Long before her case came up for judgement, certain state
newspapers, wanna-be anti-terrorists and other elements taking
refuge under the banner of ‘patriotism’ were quick to put
Parameshwari on trial, assume her guilt and complete her
sentencing. Indeed, the ‘anti-terror’ lobby egged the Government
on, agitating for the arrest of all other ‘media Tigers.’.
And yet today, not only has Parameshwari been released and the
investigation suspended because of a lack of evidence, but the
highest court in the land has decreed that the young journalist
has been wronged by the state and upheld her fundamental rights
as enshrined in the constitution.
The question that must arise now among clairvoyants and
conspiracy theorists is ‘what went wrong?’ As for the
Government, the time has come, some would say, for some deep
introspection; to decide in this moment whether this campaign
against a media organisation and its boss, now almost certainly
a witch hunt, is really worth the fall out both internationally
and among its own people.
Some would say that when President Mahinda Rajapaksa was elected
to office in November 2005, he brought a lot of baggage with
him. To begin with, his was a mandate that was not endorsed by
the people of the north and east, who were forced to boycott the
poll by LTTE cadres. It was also no secret that if the northern
and eastern peoples had been allowed to exercise their
franchise, Mahinda Rajapaksa would not have been the man sitting
in that chair today. No doubt this truth came home to Rajapaksa
himself as he watched the results of that election unfold.
Rajapaksa came to office with many tags on him – he was dubbed
hardliner, pro-Sinhala and a politician with no clear policy on
which to tackle the economy or peace. Under the circumstances,
some would also say that Mahinda Rajapaksa had a point to prove.
He had to show the people that while he was no Ranil
Wickremesinghe type pushover for the LTTE, he was also a leader
of state committed to ending 20 years of bloodshed and ensuring
a just solution for the Tamil people.
Having shown remarkable restraint in the early days of his
presidency, Rajapaksa looked set to play the role of statesman.
But as gathering war clouds began to darken our horizons, the
Government shifted gear, looking set to live up to the
‘hardline’ tag they had earned themselves in the run up to the
presidential election. Today, it has become a Government ready
and ever willing to take refuge under the slogan, ‘we are at
war’. Indeed, the reintroduction of anti-terror laws have only
aided and what looks like Government moves to harass and
intimidate critics of the establishment.
As if over eager to prove its ‘hardline’ stance, the
Government’s first media victim was Parameshwari. The Government
was making an example of Parameshwari because she worked for a
newspaper that had suddenly turned hostile towards the
administration. She was also conveniently Tamil and invariably
easier to arrest under the anti-terror emergency laws.

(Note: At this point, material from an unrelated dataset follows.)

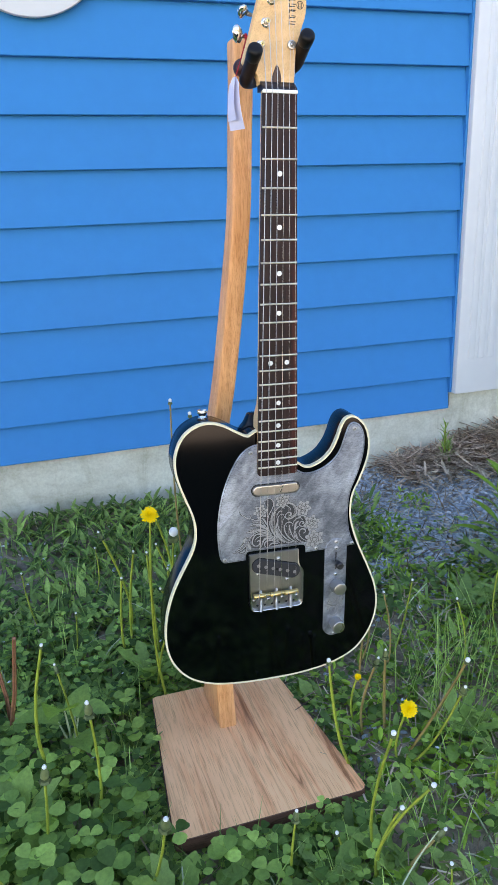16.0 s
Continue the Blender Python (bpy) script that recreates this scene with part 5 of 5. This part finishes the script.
def dandelion(foot, head, kind="clock", bend=0.02, dry=False, r=0.0021, size=1.0, way=None):
    """A dandelion: hollow stalk from foot to head, which is a flower, a bare white seed base or a shut bud."""
    fx, fy = foot
    fz = float(lift(np.array(fx), np.array(fy))) - 0.006
    label = {"flower": "yellow dandelion in full bloom on a green stalk", "clock": "blown dandelion with a bare white head on a yellow-green stalk",
             "bud": "closed dandelion bud with white tuft on a green stalk"}[kind]
    if dry:
        label = "dried-out dandelion with a pale head on a brown stalk"
    d = thing("dandelion", label, "dandelion", Matrix.Translation((fx, fy, fz)), DAND)
    top = Vector(head) - Vector((fx, fy, fz))
    side = Vector((rng.uniform(-1, 1), rng.uniform(-1, 1), 0)).normalized() * bend
    if way is not None:
        side = Vector((*way, 0)) * bend
    pts = spline([(0, 0, 0), tuple(top * 0.33 + side), tuple(top * 0.68 + side * 0.8), tuple(top)], 5, False)
    part("stalk", tube(pts, np.linspace(r * 1.15, r * 0.8, len(pts)).tolist(), 8), STALK_DRY if dry else STALK, d)
    up = (Vector(pts[-1]) - Vector(pts[-3])).normalized()
    if kind == "flower":
        up = (up * 0.5 + Vector((-0.25, -0.75, 0.25))).normalized()
    m = Matrix.Translation(top) @ up.to_track_quat("Z", "Y").to_matrix().to_4x4()
    if kind == "flower":
        head_ob = part("flower_cup", lathe([(0.002, -0.004), (0.006, 0.0), (0.007, 0.005)], 12, m), SEPAL, d)
        ch = []
        for ring, (cnt, ln, lean) in enumerate(((30, 0.0165, 1.35), (28, 0.014, 1.05), (22, 0.011, 0.7), (14, 0.009, 0.3))):
            yaw = np.linspace(0, 2 * math.pi, cnt, endpoint=False) + ring * 0.1 + rng.uniform(-0.06, 0.06, cnt)
            v, f = ribbons(np.zeros((cnt, 3)) + [0, 0, 0.003 + 0.001 * ring], yaw, np.full(cnt, ln * size) * rng.uniform(0.85, 1.1, cnt), np.full(cnt, 0.0026), np.full(cnt, lean), np.full(cnt, 0.25), (0.6, 1, 1, 0.75), 0.2)
            v = np.array([(m @ Vector(p))[:] for p in v])
            ch.append((v, f))
        ob = new("petals", quads("petals", ch, PETAL))
        ob.parent = head_ob
    elif kind == "clock":
        s = 0.0032 * size
        hd = part("seed_base", lathe([(s * 0.5, -s * 0.5), (s * 0.95, 0), (s, s * 0.6), (s * 0.75, s * 1.2), (s * 0.3, s * 1.5), (0, s * 1.55)], 14, m), FLUFF, d, "bare white domed head")
        part("calyx", lathe([(s * 0.45, -s * 0.35), (s * 1.15, -s * 0.75), (s * 1.3, -s * 1.7), (s * 1.12, -s * 1.7), (s * 0.9, -s * 0.9), (s * 0.4, -s * 0.6)], 9, m), SEPAL, hd)
    else:
        s = 0.0055 * size
        hd = part("bud", lathe([(s * 0.4, -s * 0.6), (s * 1.05, 0.2 * s), (s * 1.1, s), (s * 0.85, 2.0 * s), (s * 0.55, 2.9 * s), (0, 3.0 * s)], 14, m), SEPAL, d, "grey-green closed bud")
        part("tuft", lathe([(s * 0.45, 2.8 * s), (s * 0.6, 3.3 * s), (s * 0.25, 3.9 * s), (0, 3.8 * s)], 9, m), FLUFF, hd)
        part("calyx", lathe([(s * 0.45, -s * 0.4), (s * 1.2, -s * 0.5), (s * 1.55, -s * 1.1), (s * 1.35, -s * 1.15), (s * 0.95, -s * 0.75), (s * 0.4, -s * 0.6)], 8, m), SEPAL, hd)
    return d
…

Parameshwari may have been a journalist first, but she is also
by birth a member of the Tamil community – a group of citizens
the Government needs to work extra hard to reassure that this
war is not being waged against a single ethnic group, but
against a ruthless terrorist outfit. In arresting Parameshwari
and with the courts having then released her, the Government has
lost tremendous face – not only because a make-believe
investigation has been laid bare by the judiciary, but also
because the move has further alienated the Tamil community. It
is also a further blow to the Government’s dismal human rights
record, which is being held up to scrutiny worldwide.

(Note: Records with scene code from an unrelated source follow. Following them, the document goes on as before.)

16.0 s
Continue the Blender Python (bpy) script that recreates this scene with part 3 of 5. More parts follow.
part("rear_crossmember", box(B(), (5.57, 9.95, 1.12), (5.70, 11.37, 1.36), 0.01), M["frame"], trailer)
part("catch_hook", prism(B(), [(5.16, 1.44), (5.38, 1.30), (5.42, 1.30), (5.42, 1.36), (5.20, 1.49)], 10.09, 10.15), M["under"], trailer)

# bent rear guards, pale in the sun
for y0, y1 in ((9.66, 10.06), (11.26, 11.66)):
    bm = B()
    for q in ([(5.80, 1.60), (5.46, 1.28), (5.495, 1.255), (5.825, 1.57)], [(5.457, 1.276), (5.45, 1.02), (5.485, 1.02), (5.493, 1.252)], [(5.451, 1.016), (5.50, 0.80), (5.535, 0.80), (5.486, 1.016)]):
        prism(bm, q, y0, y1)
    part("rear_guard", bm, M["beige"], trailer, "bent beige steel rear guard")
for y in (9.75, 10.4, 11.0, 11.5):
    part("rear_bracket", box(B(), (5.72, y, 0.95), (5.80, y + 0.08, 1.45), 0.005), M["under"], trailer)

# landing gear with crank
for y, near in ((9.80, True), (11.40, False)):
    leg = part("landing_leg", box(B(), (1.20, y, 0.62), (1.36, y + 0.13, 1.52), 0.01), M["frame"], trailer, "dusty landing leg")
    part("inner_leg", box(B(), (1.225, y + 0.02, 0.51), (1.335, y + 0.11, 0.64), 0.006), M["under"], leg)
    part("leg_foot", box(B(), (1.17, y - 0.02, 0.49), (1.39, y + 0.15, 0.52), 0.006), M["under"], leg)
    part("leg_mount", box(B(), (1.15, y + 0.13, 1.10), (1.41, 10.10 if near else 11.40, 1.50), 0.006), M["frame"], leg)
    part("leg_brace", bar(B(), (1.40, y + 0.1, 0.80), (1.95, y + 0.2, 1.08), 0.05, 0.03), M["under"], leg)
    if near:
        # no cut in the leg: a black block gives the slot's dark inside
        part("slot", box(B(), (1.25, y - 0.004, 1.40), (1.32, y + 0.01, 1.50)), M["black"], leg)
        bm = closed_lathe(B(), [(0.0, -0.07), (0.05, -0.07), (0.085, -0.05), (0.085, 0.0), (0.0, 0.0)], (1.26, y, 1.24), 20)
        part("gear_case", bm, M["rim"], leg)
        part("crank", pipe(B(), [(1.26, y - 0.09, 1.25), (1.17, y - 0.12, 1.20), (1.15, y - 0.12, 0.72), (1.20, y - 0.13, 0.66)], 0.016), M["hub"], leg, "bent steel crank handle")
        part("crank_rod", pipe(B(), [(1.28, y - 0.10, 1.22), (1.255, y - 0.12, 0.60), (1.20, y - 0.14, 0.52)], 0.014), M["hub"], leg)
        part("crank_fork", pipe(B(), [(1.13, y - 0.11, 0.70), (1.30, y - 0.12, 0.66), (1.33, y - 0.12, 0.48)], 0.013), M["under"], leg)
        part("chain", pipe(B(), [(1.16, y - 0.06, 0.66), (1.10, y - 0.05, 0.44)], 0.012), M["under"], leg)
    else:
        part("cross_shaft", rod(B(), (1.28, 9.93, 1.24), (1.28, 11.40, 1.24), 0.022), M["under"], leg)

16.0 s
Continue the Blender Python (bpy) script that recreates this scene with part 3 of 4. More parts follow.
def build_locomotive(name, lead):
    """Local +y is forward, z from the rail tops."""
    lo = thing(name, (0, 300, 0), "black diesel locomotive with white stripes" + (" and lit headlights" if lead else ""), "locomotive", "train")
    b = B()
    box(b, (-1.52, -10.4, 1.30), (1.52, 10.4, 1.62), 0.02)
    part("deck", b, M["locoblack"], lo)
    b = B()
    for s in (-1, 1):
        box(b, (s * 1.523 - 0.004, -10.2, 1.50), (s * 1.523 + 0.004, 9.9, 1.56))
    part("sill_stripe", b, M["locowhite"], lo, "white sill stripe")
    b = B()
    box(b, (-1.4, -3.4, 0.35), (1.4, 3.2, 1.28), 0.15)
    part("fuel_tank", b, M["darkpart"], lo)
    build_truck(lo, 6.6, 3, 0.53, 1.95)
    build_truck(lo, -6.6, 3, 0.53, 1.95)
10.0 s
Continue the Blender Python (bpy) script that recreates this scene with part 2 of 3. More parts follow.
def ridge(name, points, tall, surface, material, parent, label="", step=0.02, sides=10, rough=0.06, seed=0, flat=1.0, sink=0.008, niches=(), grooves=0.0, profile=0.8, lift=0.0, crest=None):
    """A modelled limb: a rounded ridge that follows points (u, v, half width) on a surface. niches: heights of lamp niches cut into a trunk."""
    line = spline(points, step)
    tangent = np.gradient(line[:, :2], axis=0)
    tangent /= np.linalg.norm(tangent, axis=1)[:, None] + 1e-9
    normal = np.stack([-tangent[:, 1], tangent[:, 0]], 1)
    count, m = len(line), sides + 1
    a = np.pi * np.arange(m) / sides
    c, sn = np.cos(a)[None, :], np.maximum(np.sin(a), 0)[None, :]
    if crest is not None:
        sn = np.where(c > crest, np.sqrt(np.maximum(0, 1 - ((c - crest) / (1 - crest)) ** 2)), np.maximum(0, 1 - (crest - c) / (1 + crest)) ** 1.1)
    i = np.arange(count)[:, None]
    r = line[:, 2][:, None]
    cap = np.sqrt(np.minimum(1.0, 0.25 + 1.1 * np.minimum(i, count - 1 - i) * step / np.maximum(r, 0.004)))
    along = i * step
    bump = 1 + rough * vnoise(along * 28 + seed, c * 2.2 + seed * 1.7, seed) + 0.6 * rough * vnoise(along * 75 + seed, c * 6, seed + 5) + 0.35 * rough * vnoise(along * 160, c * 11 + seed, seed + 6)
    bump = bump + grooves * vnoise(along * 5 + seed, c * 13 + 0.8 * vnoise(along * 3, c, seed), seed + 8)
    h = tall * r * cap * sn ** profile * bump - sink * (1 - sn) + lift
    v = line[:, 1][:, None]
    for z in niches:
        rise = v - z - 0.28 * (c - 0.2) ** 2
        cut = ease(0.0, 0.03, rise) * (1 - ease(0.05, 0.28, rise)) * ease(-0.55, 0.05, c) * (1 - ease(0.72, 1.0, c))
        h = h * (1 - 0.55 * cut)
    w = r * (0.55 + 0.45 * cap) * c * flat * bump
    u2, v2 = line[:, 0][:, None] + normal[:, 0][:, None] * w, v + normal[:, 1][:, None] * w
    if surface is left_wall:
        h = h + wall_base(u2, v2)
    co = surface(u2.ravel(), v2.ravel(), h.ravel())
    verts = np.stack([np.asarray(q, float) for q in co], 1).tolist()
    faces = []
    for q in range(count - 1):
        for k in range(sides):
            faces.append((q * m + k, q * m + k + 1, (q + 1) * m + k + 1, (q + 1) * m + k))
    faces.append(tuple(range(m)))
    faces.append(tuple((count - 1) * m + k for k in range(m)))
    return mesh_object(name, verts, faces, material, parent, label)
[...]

All this gloom and doom notwithstanding, Parameshwari’s case
also signals a degree of hope; hope that although certain arms
of the Government may harass the innocent, the judiciary will be
standing firmly on the side of the citizen. Our sympathies and
well-wishes remain with Parameshwari. We salute her valour and
hope that the hand of justice meted out to her so far will go
some distance in pouring balm on the ignominies she may have
suffered. We know her battles are far from over, but we shall
all take courage from the knowledge that while harassment and
bullying might hold sway at this juncture of our history, in the
end, truth shall win the day.
The SLFP has further delayed its
proposals to the All Party Representative Committee on its
recommendations for a political solution to the ethnic conflict.

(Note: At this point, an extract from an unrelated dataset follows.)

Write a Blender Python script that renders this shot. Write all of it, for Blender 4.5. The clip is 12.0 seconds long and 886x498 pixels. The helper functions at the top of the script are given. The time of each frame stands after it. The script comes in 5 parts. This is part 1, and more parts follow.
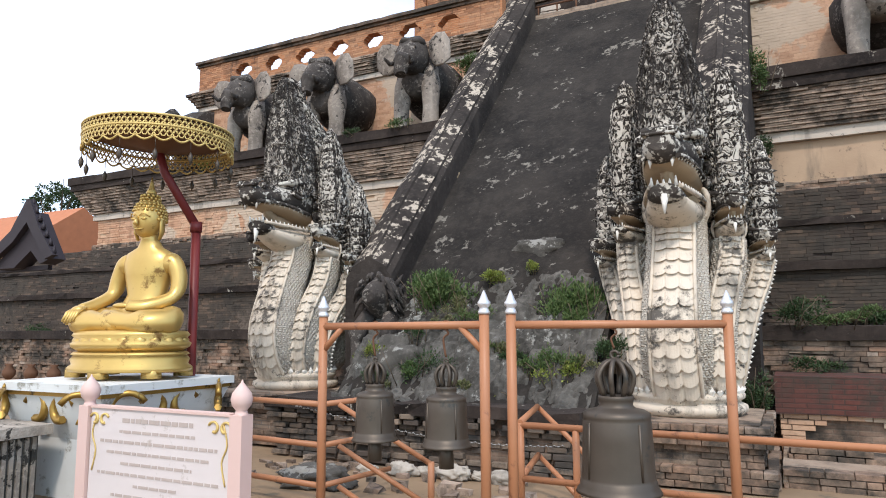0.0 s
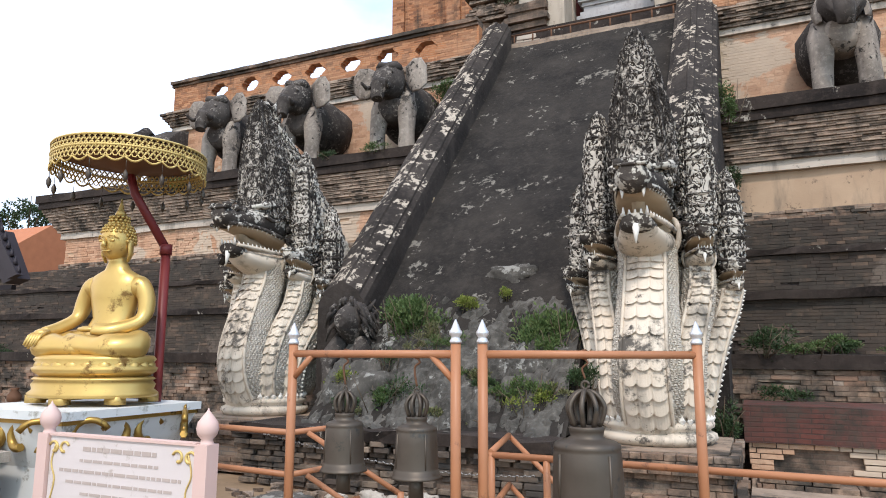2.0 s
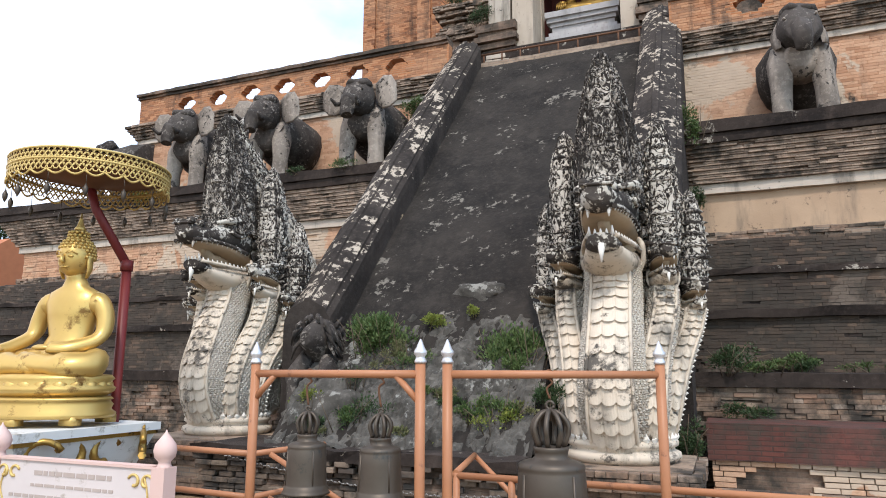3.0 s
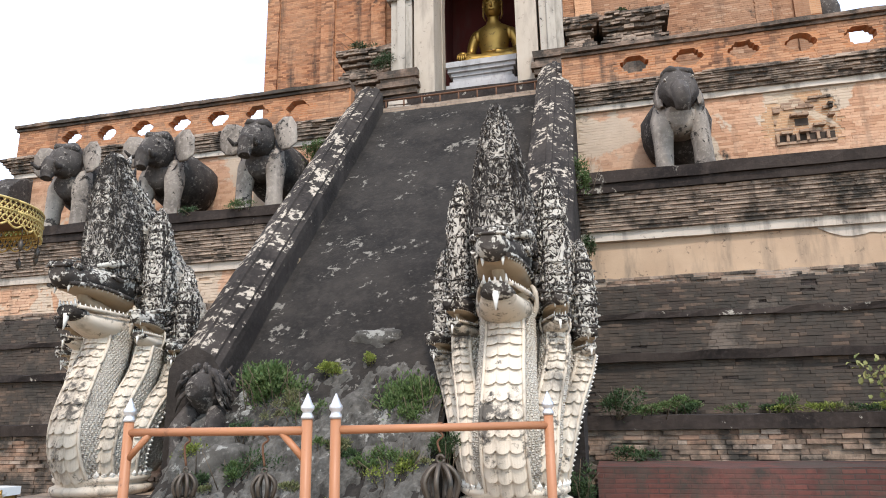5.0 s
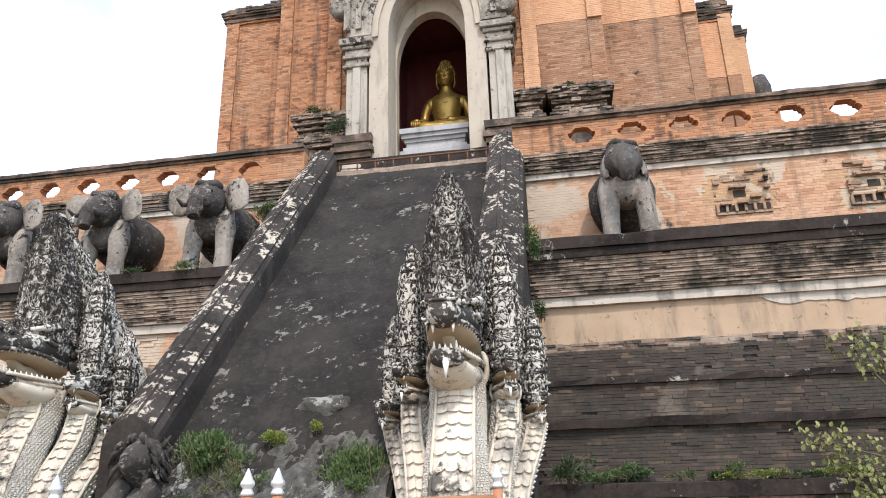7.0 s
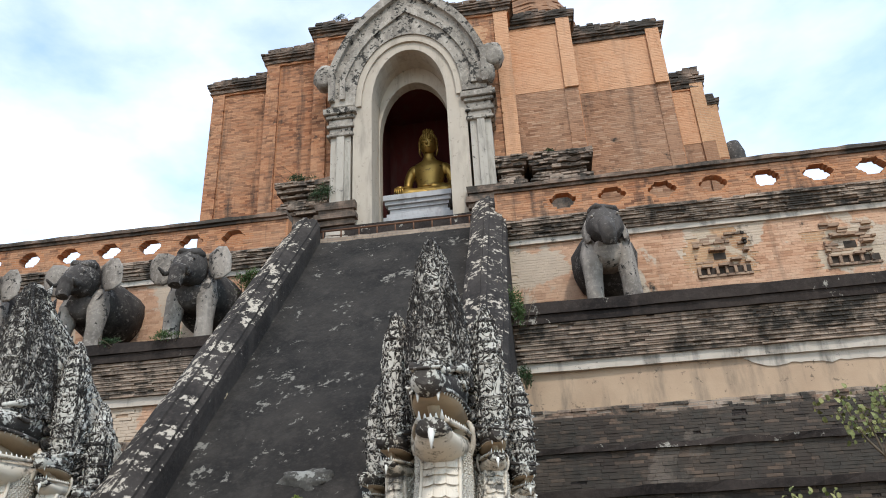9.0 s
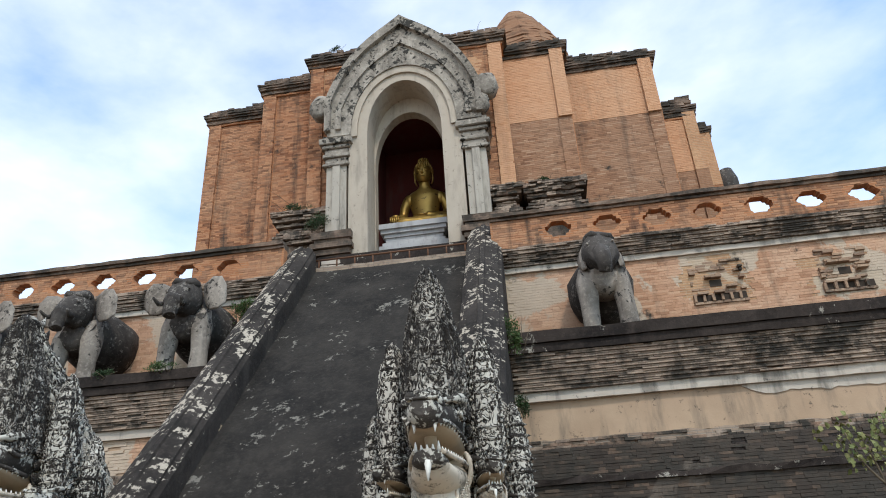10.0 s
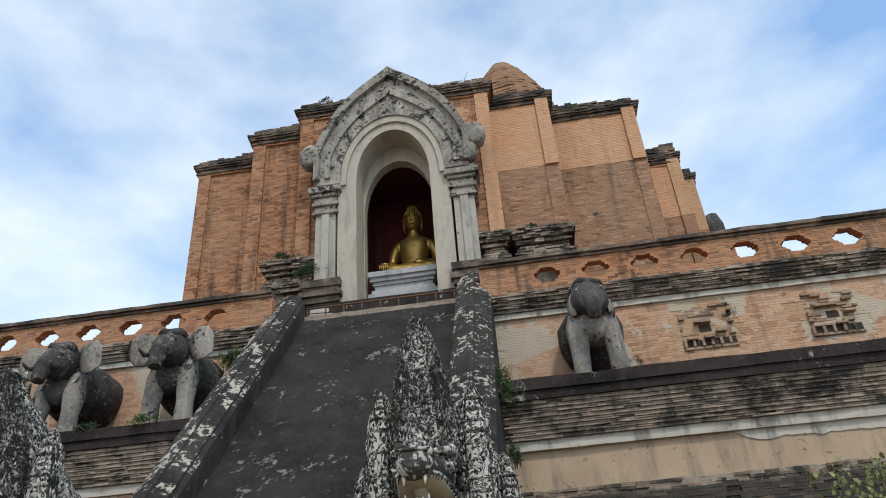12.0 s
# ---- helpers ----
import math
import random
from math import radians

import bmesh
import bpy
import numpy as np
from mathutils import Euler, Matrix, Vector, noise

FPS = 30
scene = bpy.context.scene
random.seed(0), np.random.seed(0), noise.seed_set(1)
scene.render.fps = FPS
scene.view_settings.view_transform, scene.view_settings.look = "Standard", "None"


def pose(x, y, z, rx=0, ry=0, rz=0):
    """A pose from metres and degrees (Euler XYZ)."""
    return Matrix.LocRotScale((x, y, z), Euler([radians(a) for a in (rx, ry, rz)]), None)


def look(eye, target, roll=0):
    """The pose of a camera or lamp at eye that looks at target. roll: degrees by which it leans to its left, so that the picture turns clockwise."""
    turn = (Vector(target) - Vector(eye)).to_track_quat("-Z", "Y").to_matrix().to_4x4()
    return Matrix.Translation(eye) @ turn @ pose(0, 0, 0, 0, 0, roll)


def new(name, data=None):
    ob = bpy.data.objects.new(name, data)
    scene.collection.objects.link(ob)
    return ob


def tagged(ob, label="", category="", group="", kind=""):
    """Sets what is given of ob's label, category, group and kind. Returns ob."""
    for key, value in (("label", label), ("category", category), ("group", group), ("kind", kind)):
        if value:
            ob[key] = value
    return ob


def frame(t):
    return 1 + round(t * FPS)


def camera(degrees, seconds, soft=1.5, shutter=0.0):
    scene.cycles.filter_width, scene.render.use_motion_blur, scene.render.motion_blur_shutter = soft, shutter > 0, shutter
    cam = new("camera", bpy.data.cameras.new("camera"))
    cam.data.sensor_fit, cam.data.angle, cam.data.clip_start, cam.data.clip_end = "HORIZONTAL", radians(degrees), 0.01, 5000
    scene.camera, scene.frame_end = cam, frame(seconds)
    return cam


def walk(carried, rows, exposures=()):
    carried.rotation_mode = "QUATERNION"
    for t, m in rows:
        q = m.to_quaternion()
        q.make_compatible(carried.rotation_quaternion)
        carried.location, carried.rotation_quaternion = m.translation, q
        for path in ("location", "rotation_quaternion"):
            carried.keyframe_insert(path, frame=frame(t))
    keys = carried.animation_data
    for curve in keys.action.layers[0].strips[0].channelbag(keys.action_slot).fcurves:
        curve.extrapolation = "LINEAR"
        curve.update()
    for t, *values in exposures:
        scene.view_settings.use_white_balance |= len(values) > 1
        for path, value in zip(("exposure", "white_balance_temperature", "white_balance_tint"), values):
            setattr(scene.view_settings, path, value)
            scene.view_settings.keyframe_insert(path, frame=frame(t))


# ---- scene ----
cam = camera(65.94, 12.0, soft=1.0)
# seconds, x, y, z, yaw, pitch, roll
PATH = [
    (0, -0.000, 0.000, 1.600, 26.78, 6.83, 0.27),
    (0.5, -0.001, 0.009, 1.609, 25.96, 7.13, 0.14),
    (1, 0.001, 0.007, 1.619, 25.32, 7.60, 0.01),
    (1.5, 0.004, 0.008, 1.629, 24.89, 8.15, -0.07),
    (2, 0.013, 0.010, 1.643, 24.59, 8.72, -0.19),
    (2.5, 0.023, 0.015, 1.654, 23.56, 9.43, -0.25),
    (4.5, 0.096, 0.088, 1.724, 16.09, 12.26, 0.68),
    (5, 0.114, 0.083, 1.743, 14.06, 13.47, 0.98),
    (5.5, 0.121, 0.087, 1.757, 12.56, 14.93, 0.97),
    (6, 0.126, 0.087, 1.765, 11.66, 16.14, 1.06),
    (6.5, 0.126, 0.088, 1.772, 10.74, 17.30, 1.20),
    (7, 0.137, 0.080, 1.789, 10.08, 18.58, 1.51),
    (9, 0.142, 0.089, 1.820, 9.09, 23.96, 2.61),
    (9.5, 0.141, 0.089, 1.820, 9.03, 25.15, 2.81),
    (10, 0.144, 0.087, 1.834, 8.92, 26.29, 3.06),
    (10.5, 0.147, 0.101, 1.831, 8.83, 27.37, 3.34),
    (11, 0.151, 0.089, 1.836, 8.75, 28.40, 3.65),
    (11.5, 0.152, 0.084, 1.845, 8.58, 29.30, 3.83),
    (12, 0.154, 0.086, 1.839, 8.38, 30.20, 3.91),
]
EXPOSURES = [(0.0, 0.12, 6480, 18), (2.5, 0.14, 6480, 18), (4.5, 0.25, 6500, 18), (5.5, 0.5, 6500, 18), (7.0, 0.47, 6450, 18), (9.0, 0.02, 6230, 13), (10.5, -0.29, 6180, 11), (12.0, -0.45, 6120, 9)]
walk(cam, [(t, pose(x, y, z, 90 + pitch, roll, yaw)) for t, x, y, z, yaw, pitch, roll in PATH], EXPOSURES)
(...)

The APRC, headed by Minister Tissa Vitarana has been awaiting
these proposals for months now and the process has stagnated but
the SLFP does not appear to be in any hurry. With the April
holidays coming up and the country going on vacation for at
least three weeks, there is going to be no sign of the proposals
for some time to come.
None of this bodes very well for the fate of the APRC or the
commitment to coming up with a political solution to put forward
to the people of the north east. Instead, the thrust appears to
on the military front, where the Government appears to be going
all guns blazing to recapture land and ‘liberate’ the people.
But there are different kinds of liberation in the world. We can
also aim to liberate by offering the people of the north east
justice. We can free them from the yoke of war and allow them to
live their lives without the threat of displacement or maiming
by weaponry. Most importantly, justice and liberation that comes
in the form of a genuine addressing of the Tamil grievances will
forever diminish the people’s need for an armed group to be
fighting the state on their behalf. Wars on terror cannot be
fought on military fronts alone and we cannot execute a war
against our own people forever. The best defence the Government
has against the LTTE is to offer the Tamil people a taste of
justice for which they have been agitating for half a century.
Killing festers vengeance and violence begets violence.
Political settlement is the only path to a permanent peace.